→ MATERIAL:
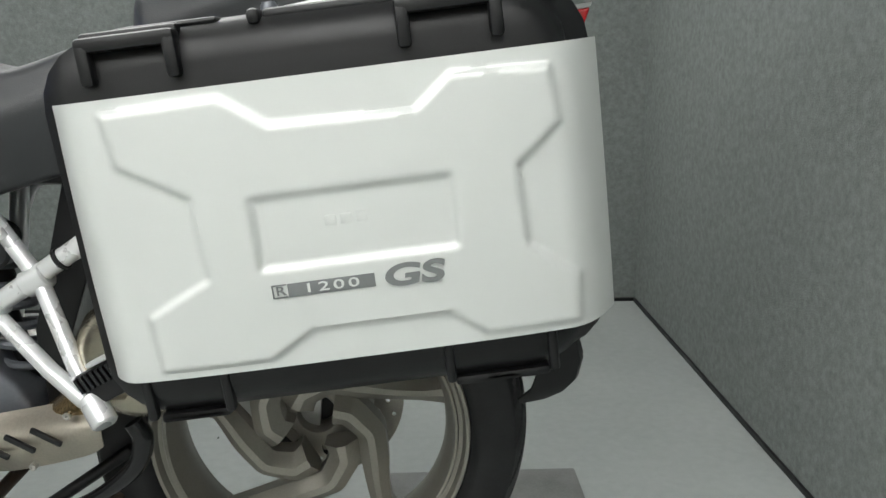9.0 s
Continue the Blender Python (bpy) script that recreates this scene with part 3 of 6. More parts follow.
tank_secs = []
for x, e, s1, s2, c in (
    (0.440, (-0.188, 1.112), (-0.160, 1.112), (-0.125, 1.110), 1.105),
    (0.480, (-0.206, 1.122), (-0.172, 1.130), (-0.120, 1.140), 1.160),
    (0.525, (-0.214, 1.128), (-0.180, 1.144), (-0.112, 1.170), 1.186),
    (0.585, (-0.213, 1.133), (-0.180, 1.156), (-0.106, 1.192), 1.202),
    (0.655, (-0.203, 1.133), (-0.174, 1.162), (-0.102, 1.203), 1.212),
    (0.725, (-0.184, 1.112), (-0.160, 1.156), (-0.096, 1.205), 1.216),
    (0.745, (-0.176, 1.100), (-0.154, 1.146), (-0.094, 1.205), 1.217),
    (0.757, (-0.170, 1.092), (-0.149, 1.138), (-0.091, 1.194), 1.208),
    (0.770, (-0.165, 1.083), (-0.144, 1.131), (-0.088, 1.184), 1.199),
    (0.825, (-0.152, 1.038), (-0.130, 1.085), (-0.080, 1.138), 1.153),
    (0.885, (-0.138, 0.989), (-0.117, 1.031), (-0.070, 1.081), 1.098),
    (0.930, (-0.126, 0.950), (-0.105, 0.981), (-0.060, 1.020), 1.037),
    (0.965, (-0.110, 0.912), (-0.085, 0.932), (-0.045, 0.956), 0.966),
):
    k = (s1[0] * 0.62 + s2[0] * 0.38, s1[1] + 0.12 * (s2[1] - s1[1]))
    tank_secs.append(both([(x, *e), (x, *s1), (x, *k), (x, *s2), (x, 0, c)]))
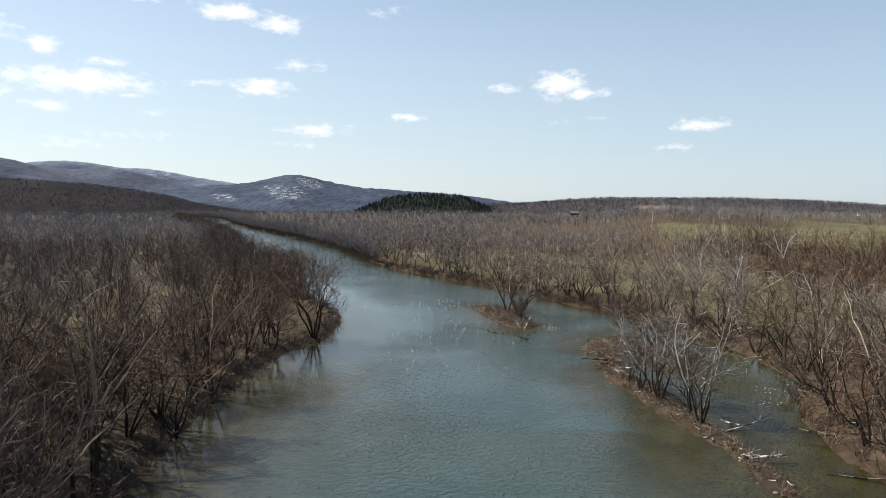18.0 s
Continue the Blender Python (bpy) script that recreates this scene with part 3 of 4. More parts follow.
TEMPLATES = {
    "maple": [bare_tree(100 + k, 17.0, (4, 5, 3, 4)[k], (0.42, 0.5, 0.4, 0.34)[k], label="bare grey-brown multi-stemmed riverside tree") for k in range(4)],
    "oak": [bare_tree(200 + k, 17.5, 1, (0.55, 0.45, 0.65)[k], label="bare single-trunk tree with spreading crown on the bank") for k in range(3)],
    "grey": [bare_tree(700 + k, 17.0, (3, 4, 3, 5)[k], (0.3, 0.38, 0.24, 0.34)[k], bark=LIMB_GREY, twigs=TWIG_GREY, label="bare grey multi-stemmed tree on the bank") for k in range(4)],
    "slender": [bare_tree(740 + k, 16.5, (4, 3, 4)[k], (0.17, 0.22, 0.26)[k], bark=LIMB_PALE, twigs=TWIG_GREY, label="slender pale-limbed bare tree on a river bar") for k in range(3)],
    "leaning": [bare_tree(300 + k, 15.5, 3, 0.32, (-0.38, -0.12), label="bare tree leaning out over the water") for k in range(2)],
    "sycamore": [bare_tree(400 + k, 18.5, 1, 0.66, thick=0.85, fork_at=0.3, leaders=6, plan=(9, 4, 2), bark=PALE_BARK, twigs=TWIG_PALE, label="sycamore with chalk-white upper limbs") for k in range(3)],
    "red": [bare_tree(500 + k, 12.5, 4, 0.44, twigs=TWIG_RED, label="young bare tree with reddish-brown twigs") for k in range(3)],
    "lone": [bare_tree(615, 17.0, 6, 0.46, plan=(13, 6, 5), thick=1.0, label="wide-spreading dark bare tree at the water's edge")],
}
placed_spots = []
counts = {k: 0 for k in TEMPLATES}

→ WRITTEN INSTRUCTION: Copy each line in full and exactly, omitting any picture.

→ EXERCISE RESULT:
9.0 s
Continue the Blender Python (bpy) script that recreates this scene with part 3 of 6. More parts follow.
tank_secs = []
for x, e, s1, s2, c in (
    (0.440, (-0.188, 1.112), (-0.160, 1.112), (-0.125, 1.110), 1.105),
    (0.480, (-0.206, 1.122), (-0.172, 1.130), (-0.120, 1.140), 1.160),
    (0.525, (-0.214, 1.128), (-0.180, 1.144), (-0.112, 1.170), 1.186),
    (0.585, (-0.213, 1.133), (-0.180, 1.156), (-0.106, 1.192), 1.202),
    (0.655, (-0.203, 1.133), (-0.174, 1.162), (-0.102, 1.203), 1.212),
    (0.725, (-0.184, 1.112), (-0.160, 1.156), (-0.096, 1.205), 1.216),
    (0.745, (-0.176, 1.100), (-0.154, 1.146), (-0.094, 1.205), 1.217),
    (0.757, (-0.170, 1.092), (-0.149, 1.138), (-0.091, 1.194), 1.208),
    (0.770, (-0.165, 1.083), (-0.144, 1.131), (-0.088, 1.184), 1.199),
    (0.825, (-0.152, 1.038), (-0.130, 1.085), (-0.080, 1.138), 1.153),
    (0.885, (-0.138, 0.989), (-0.117, 1.031), (-0.070, 1.081), 1.098),
    (0.930, (-0.126, 0.950), (-0.105, 0.981), (-0.060, 1.020), 1.037),
    (0.965, (-0.110, 0.912), (-0.085, 0.932), (-0.045, 0.956), 0.966),
):
    k = (s1[0] * 0.62 + s2[0] * 0.38, s1[1] + 0.12 * (s2[1] - s1[1]))
    tank_secs.append(both([(x, *e), (x, *s1), (x, *k), (x, *s2), (x, 0, c)]))
18.0 s
Continue the Blender Python (bpy) script that recreates this scene with part 3 of 4. More parts follow.
TEMPLATES = {
    "maple": [bare_tree(100 + k, 17.0, (4, 5, 3, 4)[k], (0.42, 0.5, 0.4, 0.34)[k], label="bare grey-brown multi-stemmed riverside tree") for k in range(4)],
    "oak": [bare_tree(200 + k, 17.5, 1, (0.55, 0.45, 0.65)[k], label="bare single-trunk tree with spreading crown on the bank") for k in range(3)],
    "grey": [bare_tree(700 + k, 17.0, (3, 4, 3, 5)[k], (0.3, 0.38, 0.24, 0.34)[k], bark=LIMB_GREY, twigs=TWIG_GREY, label="bare grey multi-stemmed tree on the bank") for k in range(4)],
    "slender": [bare_tree(740 + k, 16.5, (4, 3, 4)[k], (0.17, 0.22, 0.26)[k], bark=LIMB_PALE, twigs=TWIG_GREY, label="slender pale-limbed bare tree on a river bar") for k in range(3)],
    "leaning": [bare_tree(300 + k, 15.5, 3, 0.32, (-0.38, -0.12), label="bare tree leaning out over the water") for k in range(2)],
    "sycamore": [bare_tree(400 + k, 18.5, 1, 0.66, thick=0.85, fork_at=0.3, leaders=6, plan=(9, 4, 2), bark=PALE_BARK, twigs=TWIG_PALE, label="sycamore with chalk-white upper limbs") for k in range(3)],
    "red": [bare_tree(500 + k, 12.5, 4, 0.44, twigs=TWIG_RED, label="young bare tree with reddish-brown twigs") for k in range(3)],
    "lone": [bare_tree(615, 17.0, 6, 0.46, plan=(13, 6, 5), thick=1.0, label="wide-spreading dark bare tree at the water's edge")],
}
placed_spots = []
counts = {k: 0 for k in TEMPLATES}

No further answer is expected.